• **Job**: Copy out, unchanged, every line from the start of the records to the line that contains "scene.collection.objects.link(ob)", and stop there.

Rows from a dataset of clips and code:
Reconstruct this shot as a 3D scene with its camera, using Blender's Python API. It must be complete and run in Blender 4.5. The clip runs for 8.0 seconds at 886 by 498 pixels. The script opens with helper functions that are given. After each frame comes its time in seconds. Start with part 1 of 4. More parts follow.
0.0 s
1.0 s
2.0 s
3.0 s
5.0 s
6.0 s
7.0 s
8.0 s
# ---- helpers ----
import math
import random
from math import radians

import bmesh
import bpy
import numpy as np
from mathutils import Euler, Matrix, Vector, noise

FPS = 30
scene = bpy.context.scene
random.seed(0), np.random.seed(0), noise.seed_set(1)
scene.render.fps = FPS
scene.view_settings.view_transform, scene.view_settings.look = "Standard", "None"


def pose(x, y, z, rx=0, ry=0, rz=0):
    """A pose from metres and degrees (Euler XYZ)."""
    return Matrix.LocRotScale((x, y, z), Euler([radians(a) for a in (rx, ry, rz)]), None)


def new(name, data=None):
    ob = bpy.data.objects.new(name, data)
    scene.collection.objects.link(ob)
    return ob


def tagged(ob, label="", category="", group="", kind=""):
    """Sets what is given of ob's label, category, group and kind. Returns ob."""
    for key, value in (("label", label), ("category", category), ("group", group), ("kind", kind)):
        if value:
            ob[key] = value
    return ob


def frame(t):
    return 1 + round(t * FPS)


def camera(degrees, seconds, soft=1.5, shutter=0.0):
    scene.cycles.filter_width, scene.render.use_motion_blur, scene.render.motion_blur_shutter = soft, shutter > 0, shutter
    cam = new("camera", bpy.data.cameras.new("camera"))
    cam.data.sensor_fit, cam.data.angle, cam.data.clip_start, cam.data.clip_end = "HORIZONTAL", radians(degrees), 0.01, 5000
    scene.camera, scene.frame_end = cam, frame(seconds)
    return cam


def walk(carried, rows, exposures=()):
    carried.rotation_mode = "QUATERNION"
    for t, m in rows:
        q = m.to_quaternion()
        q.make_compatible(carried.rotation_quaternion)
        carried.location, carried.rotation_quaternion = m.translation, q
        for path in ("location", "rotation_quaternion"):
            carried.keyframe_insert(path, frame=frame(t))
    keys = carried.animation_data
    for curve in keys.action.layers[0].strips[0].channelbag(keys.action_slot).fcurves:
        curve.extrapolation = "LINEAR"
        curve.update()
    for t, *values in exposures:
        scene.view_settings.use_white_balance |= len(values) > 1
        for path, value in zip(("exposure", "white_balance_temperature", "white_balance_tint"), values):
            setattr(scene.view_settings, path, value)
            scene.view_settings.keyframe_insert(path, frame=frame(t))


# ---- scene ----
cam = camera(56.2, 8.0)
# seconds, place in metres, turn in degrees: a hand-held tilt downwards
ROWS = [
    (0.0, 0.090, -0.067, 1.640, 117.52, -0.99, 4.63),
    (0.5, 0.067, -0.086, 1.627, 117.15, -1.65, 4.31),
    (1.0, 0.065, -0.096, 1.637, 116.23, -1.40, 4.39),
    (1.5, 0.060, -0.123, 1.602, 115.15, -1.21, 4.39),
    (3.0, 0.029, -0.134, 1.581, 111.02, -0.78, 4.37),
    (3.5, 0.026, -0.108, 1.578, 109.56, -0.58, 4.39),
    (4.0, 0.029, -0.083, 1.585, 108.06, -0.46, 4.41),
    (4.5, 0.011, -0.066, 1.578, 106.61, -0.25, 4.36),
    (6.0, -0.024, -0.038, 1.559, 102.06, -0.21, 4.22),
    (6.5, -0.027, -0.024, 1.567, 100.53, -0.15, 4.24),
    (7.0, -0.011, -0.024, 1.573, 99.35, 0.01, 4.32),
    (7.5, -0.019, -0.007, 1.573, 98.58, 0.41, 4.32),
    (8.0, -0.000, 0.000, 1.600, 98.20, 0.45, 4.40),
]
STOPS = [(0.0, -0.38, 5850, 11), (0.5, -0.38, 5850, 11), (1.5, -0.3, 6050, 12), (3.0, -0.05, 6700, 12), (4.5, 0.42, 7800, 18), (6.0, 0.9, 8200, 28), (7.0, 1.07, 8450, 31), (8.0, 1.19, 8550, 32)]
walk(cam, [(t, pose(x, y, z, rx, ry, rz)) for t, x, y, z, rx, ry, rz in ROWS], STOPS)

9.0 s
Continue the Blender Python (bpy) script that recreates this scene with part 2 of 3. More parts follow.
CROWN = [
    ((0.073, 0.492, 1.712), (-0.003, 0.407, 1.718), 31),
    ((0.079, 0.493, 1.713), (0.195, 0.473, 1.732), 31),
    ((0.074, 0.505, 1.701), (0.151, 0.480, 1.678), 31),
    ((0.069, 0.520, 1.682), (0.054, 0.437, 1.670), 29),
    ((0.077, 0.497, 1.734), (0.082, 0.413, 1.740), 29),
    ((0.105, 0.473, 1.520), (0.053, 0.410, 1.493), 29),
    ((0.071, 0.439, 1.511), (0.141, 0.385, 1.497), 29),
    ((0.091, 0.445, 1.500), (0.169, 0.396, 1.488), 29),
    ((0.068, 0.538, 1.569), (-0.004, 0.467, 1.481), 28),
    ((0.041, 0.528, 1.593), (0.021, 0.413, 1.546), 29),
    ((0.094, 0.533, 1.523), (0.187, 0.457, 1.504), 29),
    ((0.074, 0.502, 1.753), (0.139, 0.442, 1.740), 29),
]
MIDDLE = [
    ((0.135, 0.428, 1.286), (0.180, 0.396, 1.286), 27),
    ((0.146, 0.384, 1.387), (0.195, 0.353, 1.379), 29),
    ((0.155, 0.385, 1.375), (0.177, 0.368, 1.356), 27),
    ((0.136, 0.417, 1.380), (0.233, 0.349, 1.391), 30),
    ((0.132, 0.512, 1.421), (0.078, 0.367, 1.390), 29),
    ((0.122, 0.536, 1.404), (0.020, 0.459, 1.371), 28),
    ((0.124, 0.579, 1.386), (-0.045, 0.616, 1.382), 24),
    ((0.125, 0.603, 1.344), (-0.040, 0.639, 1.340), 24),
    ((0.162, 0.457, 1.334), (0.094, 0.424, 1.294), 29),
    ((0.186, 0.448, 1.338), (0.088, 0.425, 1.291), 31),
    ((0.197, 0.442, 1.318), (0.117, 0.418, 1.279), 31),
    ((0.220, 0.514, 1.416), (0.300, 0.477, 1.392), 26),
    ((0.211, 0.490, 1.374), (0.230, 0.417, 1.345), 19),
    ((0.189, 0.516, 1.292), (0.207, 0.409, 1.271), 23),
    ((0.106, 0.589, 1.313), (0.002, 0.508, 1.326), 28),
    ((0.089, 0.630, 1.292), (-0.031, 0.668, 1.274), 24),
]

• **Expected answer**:
Reconstruct this shot as a 3D scene with its camera, using Blender's Python API. It must be complete and run in Blender 4.5. The clip runs for 8.0 seconds at 886 by 498 pixels. The script opens with helper functions that are given. After each frame comes its time in seconds. Start with part 1 of 4. More parts follow.
0.0 s
1.0 s
2.0 s
3.0 s
5.0 s
6.0 s
7.0 s
8.0 s
# ---- helpers ----
import math
import random
from math import radians

import bmesh
import bpy
import numpy as np
from mathutils import Euler, Matrix, Vector, noise

FPS = 30
scene = bpy.context.scene
random.seed(0), np.random.seed(0), noise.seed_set(1)
scene.render.fps = FPS
scene.view_settings.view_transform, scene.view_settings.look = "Standard", "None"


def pose(x, y, z, rx=0, ry=0, rz=0):
    """A pose from metres and degrees (Euler XYZ)."""
    return Matrix.LocRotScale((x, y, z), Euler([radians(a) for a in (rx, ry, rz)]), None)


def new(name, data=None):
    ob = bpy.data.objects.new(name, data)
    scene.collection.objects.link(ob)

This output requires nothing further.